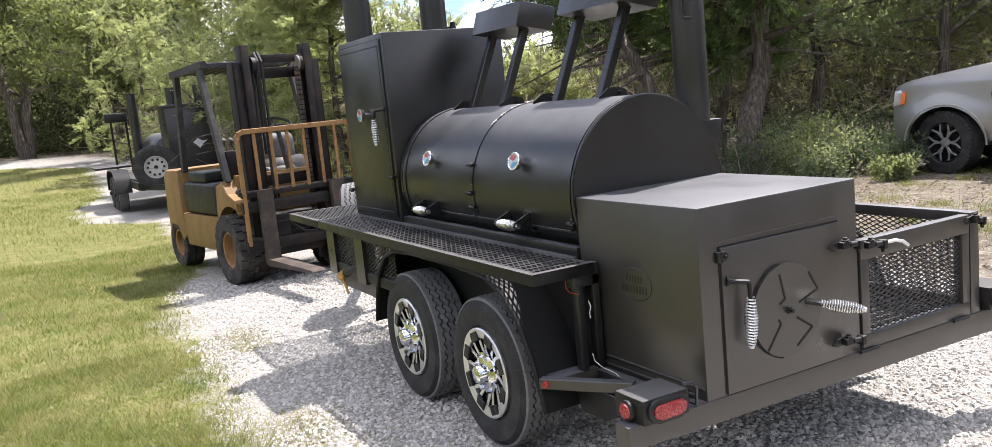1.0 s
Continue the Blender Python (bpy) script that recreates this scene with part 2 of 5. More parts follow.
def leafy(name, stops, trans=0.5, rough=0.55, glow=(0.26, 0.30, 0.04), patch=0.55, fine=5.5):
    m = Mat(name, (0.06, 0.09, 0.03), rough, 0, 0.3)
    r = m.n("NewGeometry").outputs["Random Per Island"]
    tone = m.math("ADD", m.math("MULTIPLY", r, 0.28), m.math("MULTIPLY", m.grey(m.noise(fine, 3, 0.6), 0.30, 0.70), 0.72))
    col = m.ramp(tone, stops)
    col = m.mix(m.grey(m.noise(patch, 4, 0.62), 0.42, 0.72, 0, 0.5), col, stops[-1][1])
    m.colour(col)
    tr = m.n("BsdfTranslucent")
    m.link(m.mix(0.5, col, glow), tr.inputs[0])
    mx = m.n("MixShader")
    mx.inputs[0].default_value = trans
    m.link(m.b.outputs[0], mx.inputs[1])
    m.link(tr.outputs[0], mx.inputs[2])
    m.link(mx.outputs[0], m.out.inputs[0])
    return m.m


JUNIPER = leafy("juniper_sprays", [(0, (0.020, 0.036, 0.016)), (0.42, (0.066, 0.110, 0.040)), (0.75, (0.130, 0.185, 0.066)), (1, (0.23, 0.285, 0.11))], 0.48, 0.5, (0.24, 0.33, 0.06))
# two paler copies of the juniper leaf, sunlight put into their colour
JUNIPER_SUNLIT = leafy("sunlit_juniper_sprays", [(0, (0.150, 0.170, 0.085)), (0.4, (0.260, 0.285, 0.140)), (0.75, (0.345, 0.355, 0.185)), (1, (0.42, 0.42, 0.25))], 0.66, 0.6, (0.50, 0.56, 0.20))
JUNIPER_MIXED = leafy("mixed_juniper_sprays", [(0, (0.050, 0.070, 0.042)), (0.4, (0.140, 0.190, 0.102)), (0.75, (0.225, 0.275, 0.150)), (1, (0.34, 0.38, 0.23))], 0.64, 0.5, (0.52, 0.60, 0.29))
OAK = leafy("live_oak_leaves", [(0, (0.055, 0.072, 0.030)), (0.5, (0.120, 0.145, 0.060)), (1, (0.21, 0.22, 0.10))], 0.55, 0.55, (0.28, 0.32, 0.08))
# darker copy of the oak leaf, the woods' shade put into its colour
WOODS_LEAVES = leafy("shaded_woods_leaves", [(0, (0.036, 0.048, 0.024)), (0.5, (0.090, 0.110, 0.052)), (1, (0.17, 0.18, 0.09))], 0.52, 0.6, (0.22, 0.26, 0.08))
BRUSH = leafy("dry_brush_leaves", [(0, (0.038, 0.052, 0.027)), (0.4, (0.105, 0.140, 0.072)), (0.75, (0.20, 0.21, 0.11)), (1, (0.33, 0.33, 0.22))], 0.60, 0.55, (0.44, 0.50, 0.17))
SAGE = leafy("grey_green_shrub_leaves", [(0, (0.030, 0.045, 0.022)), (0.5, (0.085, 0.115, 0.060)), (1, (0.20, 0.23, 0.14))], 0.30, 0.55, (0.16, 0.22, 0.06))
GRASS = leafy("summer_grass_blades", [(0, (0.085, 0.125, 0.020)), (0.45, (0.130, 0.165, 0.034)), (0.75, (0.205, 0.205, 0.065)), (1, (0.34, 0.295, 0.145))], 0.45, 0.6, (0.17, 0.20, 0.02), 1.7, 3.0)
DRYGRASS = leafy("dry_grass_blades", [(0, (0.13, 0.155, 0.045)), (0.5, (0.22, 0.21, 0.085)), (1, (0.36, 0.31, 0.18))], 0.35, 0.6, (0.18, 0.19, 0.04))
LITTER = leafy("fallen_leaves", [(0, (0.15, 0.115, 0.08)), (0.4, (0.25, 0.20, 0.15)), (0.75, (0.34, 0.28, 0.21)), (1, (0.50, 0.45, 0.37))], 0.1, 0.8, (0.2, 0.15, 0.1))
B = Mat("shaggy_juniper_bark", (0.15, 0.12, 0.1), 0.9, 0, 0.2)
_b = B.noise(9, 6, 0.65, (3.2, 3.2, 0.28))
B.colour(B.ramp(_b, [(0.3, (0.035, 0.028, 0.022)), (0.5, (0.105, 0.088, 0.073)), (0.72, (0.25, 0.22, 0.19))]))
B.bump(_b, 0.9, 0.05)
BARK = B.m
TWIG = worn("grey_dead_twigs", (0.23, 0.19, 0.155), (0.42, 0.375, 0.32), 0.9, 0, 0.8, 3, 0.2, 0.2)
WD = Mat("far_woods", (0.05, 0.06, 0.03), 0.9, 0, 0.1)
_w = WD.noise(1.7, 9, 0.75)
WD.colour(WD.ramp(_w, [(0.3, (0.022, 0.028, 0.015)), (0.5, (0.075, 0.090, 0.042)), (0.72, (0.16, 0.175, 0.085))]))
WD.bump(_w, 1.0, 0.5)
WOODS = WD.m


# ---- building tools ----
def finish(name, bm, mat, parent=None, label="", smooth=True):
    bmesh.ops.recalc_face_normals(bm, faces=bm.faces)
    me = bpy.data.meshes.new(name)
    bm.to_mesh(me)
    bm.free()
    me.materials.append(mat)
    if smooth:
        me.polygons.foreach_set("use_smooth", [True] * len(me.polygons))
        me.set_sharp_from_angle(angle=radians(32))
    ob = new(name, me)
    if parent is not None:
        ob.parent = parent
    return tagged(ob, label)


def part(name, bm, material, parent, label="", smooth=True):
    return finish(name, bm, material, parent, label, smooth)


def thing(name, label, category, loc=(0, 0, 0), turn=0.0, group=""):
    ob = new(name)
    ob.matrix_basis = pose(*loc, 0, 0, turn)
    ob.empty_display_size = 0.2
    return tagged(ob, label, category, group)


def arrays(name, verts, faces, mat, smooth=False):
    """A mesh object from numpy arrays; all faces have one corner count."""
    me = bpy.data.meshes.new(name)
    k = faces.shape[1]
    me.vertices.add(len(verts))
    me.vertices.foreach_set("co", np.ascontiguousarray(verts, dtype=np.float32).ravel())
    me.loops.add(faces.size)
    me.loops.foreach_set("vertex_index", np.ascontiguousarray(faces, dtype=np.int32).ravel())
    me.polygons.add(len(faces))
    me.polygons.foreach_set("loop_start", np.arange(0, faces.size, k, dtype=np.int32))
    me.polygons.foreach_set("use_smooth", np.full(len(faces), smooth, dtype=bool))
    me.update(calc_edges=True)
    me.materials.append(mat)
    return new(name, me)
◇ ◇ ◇
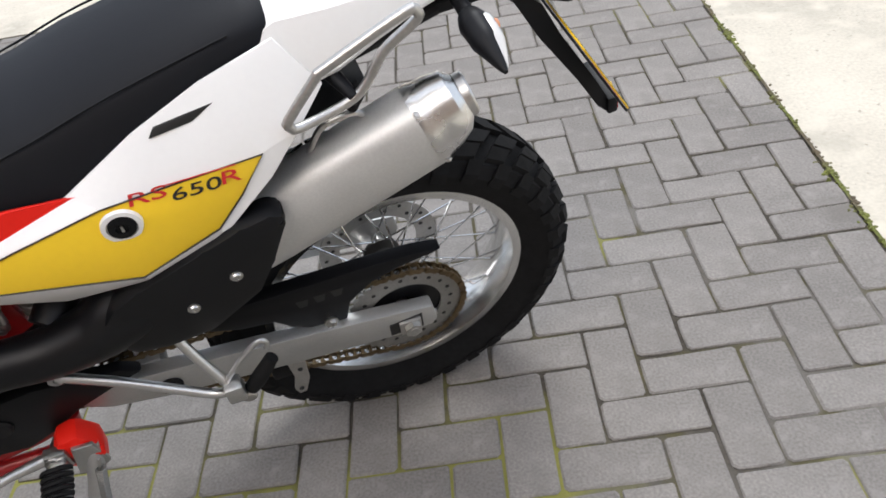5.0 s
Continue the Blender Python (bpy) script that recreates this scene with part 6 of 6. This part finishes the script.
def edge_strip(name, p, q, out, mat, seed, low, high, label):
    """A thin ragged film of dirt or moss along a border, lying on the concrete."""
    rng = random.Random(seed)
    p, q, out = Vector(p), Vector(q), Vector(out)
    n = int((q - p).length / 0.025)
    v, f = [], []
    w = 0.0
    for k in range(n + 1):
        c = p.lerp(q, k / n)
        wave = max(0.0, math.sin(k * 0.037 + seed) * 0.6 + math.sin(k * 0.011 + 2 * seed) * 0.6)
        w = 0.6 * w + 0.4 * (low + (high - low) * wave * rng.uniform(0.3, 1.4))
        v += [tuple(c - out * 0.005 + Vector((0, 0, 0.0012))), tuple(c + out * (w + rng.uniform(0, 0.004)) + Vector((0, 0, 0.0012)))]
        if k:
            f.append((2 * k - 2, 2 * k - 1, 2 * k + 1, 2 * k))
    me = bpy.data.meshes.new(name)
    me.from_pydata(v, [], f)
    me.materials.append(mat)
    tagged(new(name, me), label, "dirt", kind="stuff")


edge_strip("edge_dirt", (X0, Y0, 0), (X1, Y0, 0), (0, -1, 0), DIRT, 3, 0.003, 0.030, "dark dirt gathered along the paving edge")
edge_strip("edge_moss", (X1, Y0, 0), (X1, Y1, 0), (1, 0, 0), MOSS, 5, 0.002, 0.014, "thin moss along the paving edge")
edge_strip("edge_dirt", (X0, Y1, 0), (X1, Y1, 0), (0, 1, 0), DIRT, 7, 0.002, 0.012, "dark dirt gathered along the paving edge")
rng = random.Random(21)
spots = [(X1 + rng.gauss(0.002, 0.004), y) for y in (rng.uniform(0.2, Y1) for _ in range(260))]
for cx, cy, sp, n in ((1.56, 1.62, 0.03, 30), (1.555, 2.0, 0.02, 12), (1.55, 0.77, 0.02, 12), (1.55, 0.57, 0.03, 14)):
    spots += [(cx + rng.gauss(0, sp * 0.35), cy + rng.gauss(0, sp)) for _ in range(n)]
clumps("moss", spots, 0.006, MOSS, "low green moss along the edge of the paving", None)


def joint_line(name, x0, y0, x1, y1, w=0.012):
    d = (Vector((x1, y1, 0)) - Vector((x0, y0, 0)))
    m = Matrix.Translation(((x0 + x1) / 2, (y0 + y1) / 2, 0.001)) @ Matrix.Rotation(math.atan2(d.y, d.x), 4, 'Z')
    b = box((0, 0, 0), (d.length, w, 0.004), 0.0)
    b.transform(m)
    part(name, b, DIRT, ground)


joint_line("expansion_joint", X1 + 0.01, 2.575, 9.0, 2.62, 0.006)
◇ ◇ ◇
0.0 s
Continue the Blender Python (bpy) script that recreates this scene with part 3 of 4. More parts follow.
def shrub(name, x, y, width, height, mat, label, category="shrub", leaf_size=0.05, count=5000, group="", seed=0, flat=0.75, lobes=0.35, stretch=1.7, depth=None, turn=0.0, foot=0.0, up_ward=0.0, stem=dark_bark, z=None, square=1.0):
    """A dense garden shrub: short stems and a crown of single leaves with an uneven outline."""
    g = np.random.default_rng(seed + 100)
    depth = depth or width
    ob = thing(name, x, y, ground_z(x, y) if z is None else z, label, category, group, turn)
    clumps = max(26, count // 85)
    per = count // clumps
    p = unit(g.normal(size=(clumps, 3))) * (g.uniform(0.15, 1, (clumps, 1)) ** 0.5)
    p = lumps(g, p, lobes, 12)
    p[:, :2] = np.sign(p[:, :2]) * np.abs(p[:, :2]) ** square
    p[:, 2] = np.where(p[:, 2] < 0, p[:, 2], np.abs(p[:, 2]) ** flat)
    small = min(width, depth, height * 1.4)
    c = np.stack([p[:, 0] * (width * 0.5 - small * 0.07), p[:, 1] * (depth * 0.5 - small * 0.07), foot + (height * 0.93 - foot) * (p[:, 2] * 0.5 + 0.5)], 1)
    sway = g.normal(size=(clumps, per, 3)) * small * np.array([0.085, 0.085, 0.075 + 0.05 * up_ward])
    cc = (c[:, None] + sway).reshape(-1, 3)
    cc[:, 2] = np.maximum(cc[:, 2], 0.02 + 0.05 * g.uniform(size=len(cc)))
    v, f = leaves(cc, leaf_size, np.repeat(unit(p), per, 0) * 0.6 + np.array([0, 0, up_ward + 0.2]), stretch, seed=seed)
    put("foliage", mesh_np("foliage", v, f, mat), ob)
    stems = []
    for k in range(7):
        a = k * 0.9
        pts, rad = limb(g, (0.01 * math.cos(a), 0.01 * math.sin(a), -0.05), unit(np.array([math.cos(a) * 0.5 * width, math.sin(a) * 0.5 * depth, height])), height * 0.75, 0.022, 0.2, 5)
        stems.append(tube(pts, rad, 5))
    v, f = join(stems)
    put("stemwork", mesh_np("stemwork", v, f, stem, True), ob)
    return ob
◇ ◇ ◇
→ Goal
Above are the records; from them, give again exactly the lines from the one containing "finishes the script." to the one containing "green moss along", both lines included, and nothing more.

→ Response to this exercise
Continue the Blender Python (bpy) script that recreates this scene with part 6 of 6. This part finishes the script.
def edge_strip(name, p, q, out, mat, seed, low, high, label):
    """A thin ragged film of dirt or moss along a border, lying on the concrete."""
    rng = random.Random(seed)
    p, q, out = Vector(p), Vector(q), Vector(out)
    n = int((q - p).length / 0.025)
    v, f = [], []
    w = 0.0
    for k in range(n + 1):
        c = p.lerp(q, k / n)
        wave = max(0.0, math.sin(k * 0.037 + seed) * 0.6 + math.sin(k * 0.011 + 2 * seed) * 0.6)
        w = 0.6 * w + 0.4 * (low + (high - low) * wave * rng.uniform(0.3, 1.4))
        v += [tuple(c - out * 0.005 + Vector((0, 0, 0.0012))), tuple(c + out * (w + rng.uniform(0, 0.004)) + Vector((0, 0, 0.0012)))]
        if k:
            f.append((2 * k - 2, 2 * k - 1, 2 * k + 1, 2 * k))
    me = bpy.data.meshes.new(name)
    me.from_pydata(v, [], f)
    me.materials.append(mat)
    tagged(new(name, me), label, "dirt", kind="stuff")


edge_strip("edge_dirt", (X0, Y0, 0), (X1, Y0, 0), (0, -1, 0), DIRT, 3, 0.003, 0.030, "dark dirt gathered along the paving edge")
edge_strip("edge_moss", (X1, Y0, 0), (X1, Y1, 0), (1, 0, 0), MOSS, 5, 0.002, 0.014, "thin moss along the paving edge")
edge_strip("edge_dirt", (X0, Y1, 0), (X1, Y1, 0), (0, 1, 0), DIRT, 7, 0.002, 0.012, "dark dirt gathered along the paving edge")
rng = random.Random(21)
spots = [(X1 + rng.gauss(0.002, 0.004), y) for y in (rng.uniform(0.2, Y1) for _ in range(260))]
for cx, cy, sp, n in ((1.56, 1.62, 0.03, 30), (1.555, 2.0, 0.02, 12), (1.55, 0.77, 0.02, 12), (1.55, 0.57, 0.03, 14)):
    spots += [(cx + rng.gauss(0, sp * 0.35), cy + rng.gauss(0, sp)) for _ in range(n)]
clumps("moss", spots, 0.006, MOSS, "low green moss along the edge of the paving", None)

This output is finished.